Important Lessons
Nov 03, 2020
A few years ago, on a Saturday my wife left me in charge for the day of our daughter Holland. Holland was two-and-a-half years old and needed constant monitoring at that age. At times I am not the best guardian or caretaker in the world. I had plenty to do that day, and so she received some very divided attention from me. I spent some time with her and then I put my sons in charge, while I went to pick up some things from the home repair store. When I returned from the store they very excitedly had quite a story to tell me.
After I left the house, my twelve-year-old son Blake and his two friends had been upstairs with young Holland in the loft (a large game room). Blake and his friends finished playing and left little Holland alone in the loft. She had played up there many times before so it seemed to them rather benign. The problem with leaving her in the loft by herself was that they had left a window open. Little Holland noticed the open window and she crawled up and out.
Outside of the window was a balcony with a three-foot wall over the back patio. The north part of the balcony was safe and she couldn’t fall from there. The south side of the balcony, however, opened up to the tile roof portion of the house which ascended south toward the peak of the roof. Little Holland chose the path of least resistance and began to ascend to the top of the roof on the south side of the house. The roof of the house peaks at about 32 feet and it is steep.

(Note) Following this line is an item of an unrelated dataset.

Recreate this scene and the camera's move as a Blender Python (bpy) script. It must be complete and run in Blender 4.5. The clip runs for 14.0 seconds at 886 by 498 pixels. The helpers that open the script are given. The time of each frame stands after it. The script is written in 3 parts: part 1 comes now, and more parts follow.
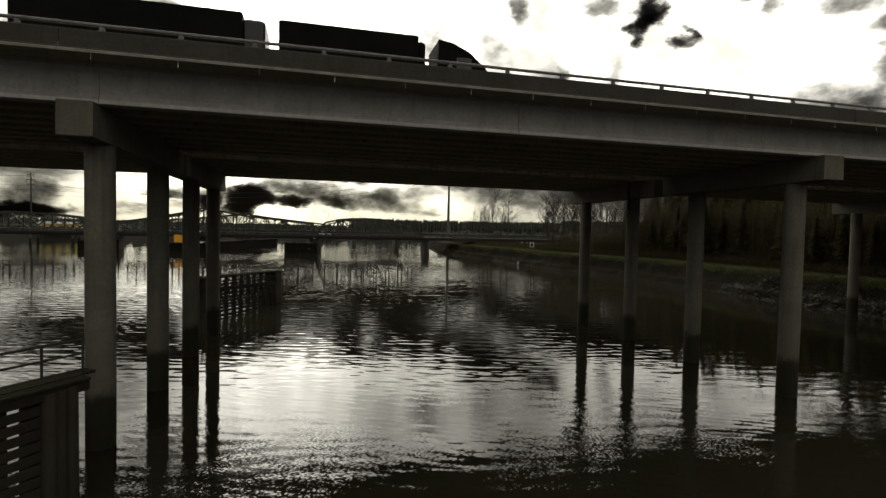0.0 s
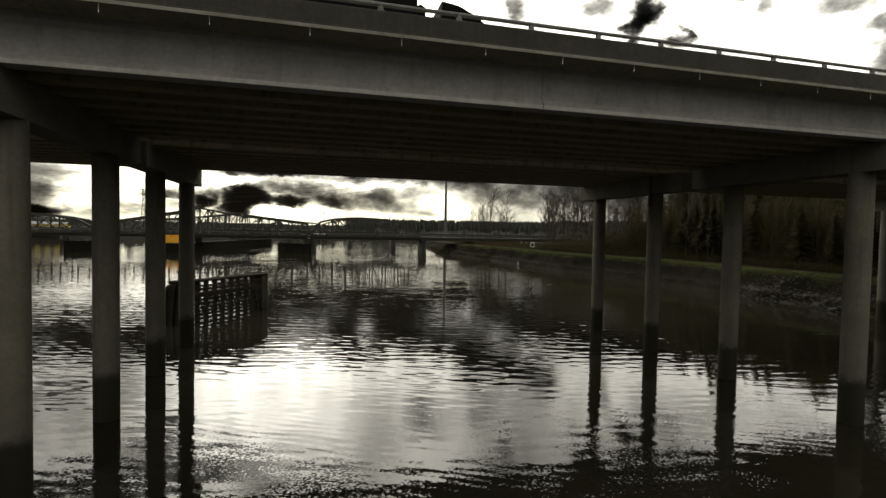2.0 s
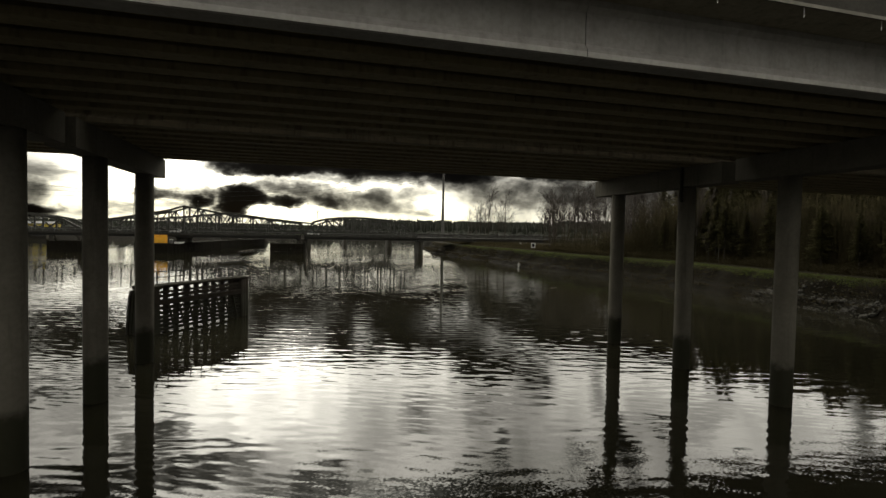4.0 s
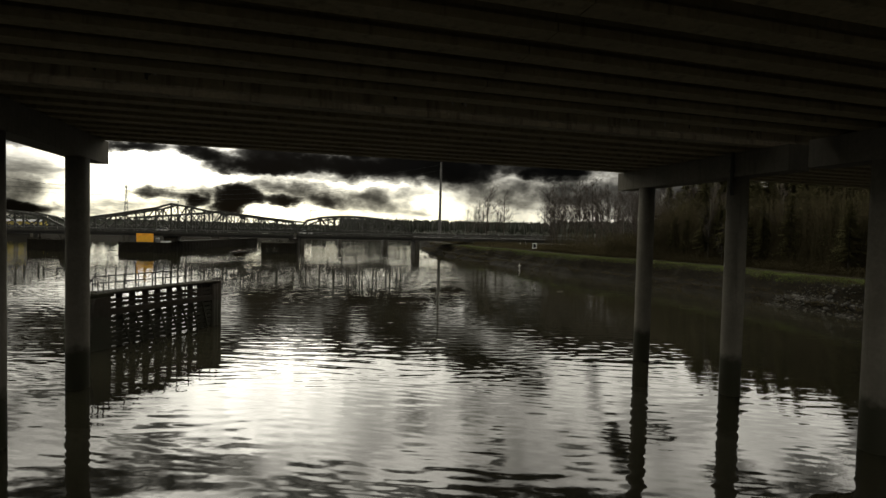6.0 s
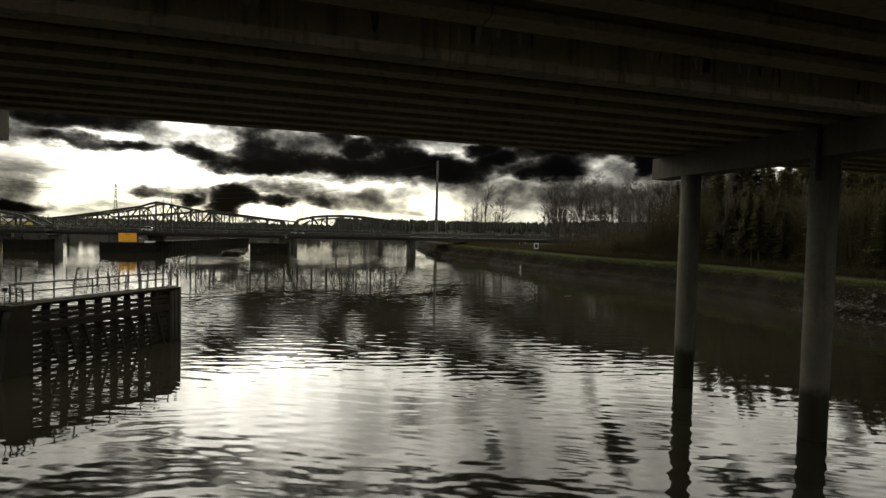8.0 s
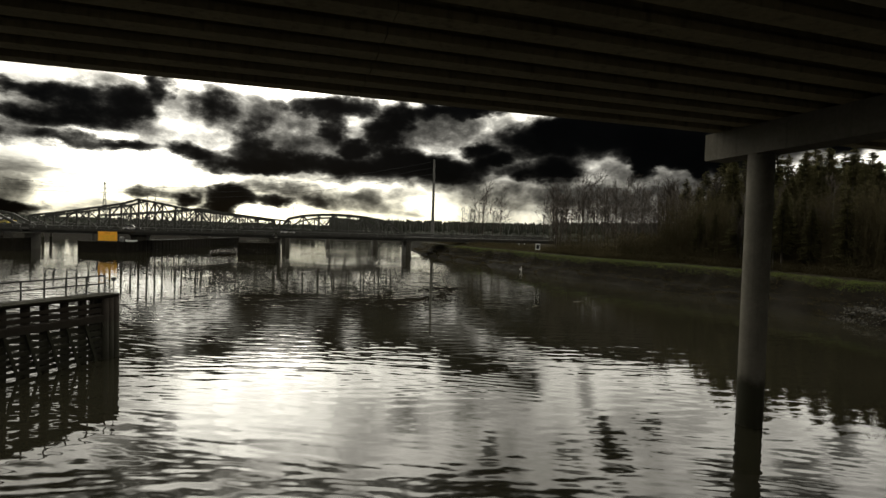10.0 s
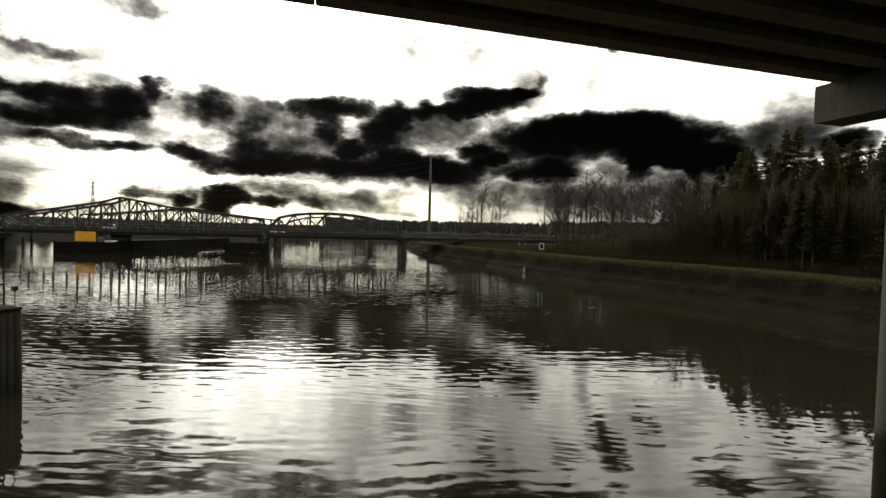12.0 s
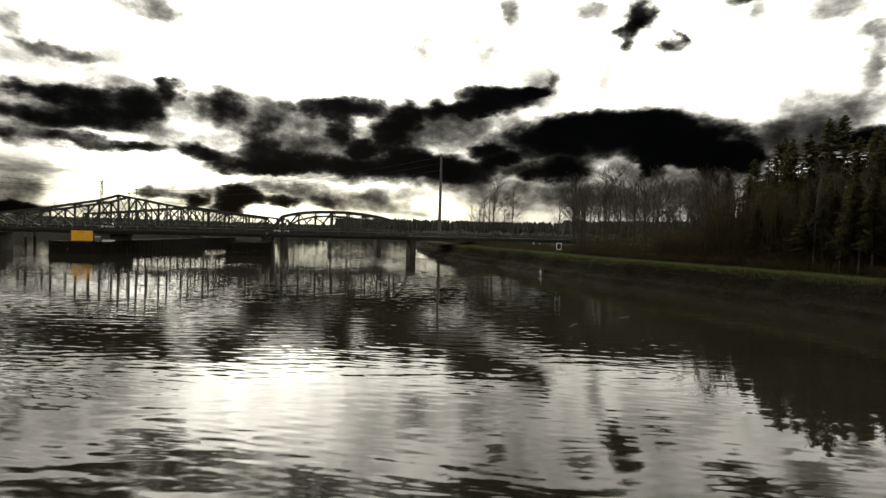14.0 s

Little Holland safely climbed the additional 17 feet from the balcony to the peak of the roof. Apparently, Holland had safely made the ascent to the peak of the roof when she began to look around and realize she was in great danger. With the steep pitch of the roof, going over the top another step or two would have caused her to roll down to the south side of the house. On the south side she would have plunged 17 feet on tile and then 15 more feet to the ground. Rolling back down to the North would have been a 17-foot tumble back onto the balcony. She was in a bad spot. The problem was no one knew she was on the roof yet. Sensing the danger she was in, little Holland began to cry.
The heartfelt cry proved to be the best thing she could have done. Her cry was immediately heard from across the street by my two sons, Taft and Talmage who had just walked out of the neighbor’s front door. Taft and Talmage heard the cry and looked to my house where they first saw little Holland clinging to the crest of the roofline. In sheer panic, they ran inside to try and save her while also telling their older brother Blake. Meanwhile, our neighbor Aaron saw little Holland from his front yard and sprinted toward our house.
My neighbor and my son rapidly ran toward the upstairs loft to rescue Holland from the rooftop. My son flew from the loft out the window and from the balcony to the peak of the roof. He grabbed little Holland in his arms and brought her to the safe confines of the loft. Her young spirit was troubled, but she was able to calm down and recover from this scary incident once she was in the safe arms of her brother.
We learned important lessons as a family that day. First, one of my sons who was babysitting was the age of a scout; never trust a scout. Second, it was really my wife’s fault because she knew better than to trust me with a two-year-old. Third—and the only real and important lesson—is despite my insufficiencies and my sons’ lack of supervision, disaster was averted because of a loving God. God, as He does so often, protected my daughter in a serious time of need and a potential heartbreak and disaster was averted.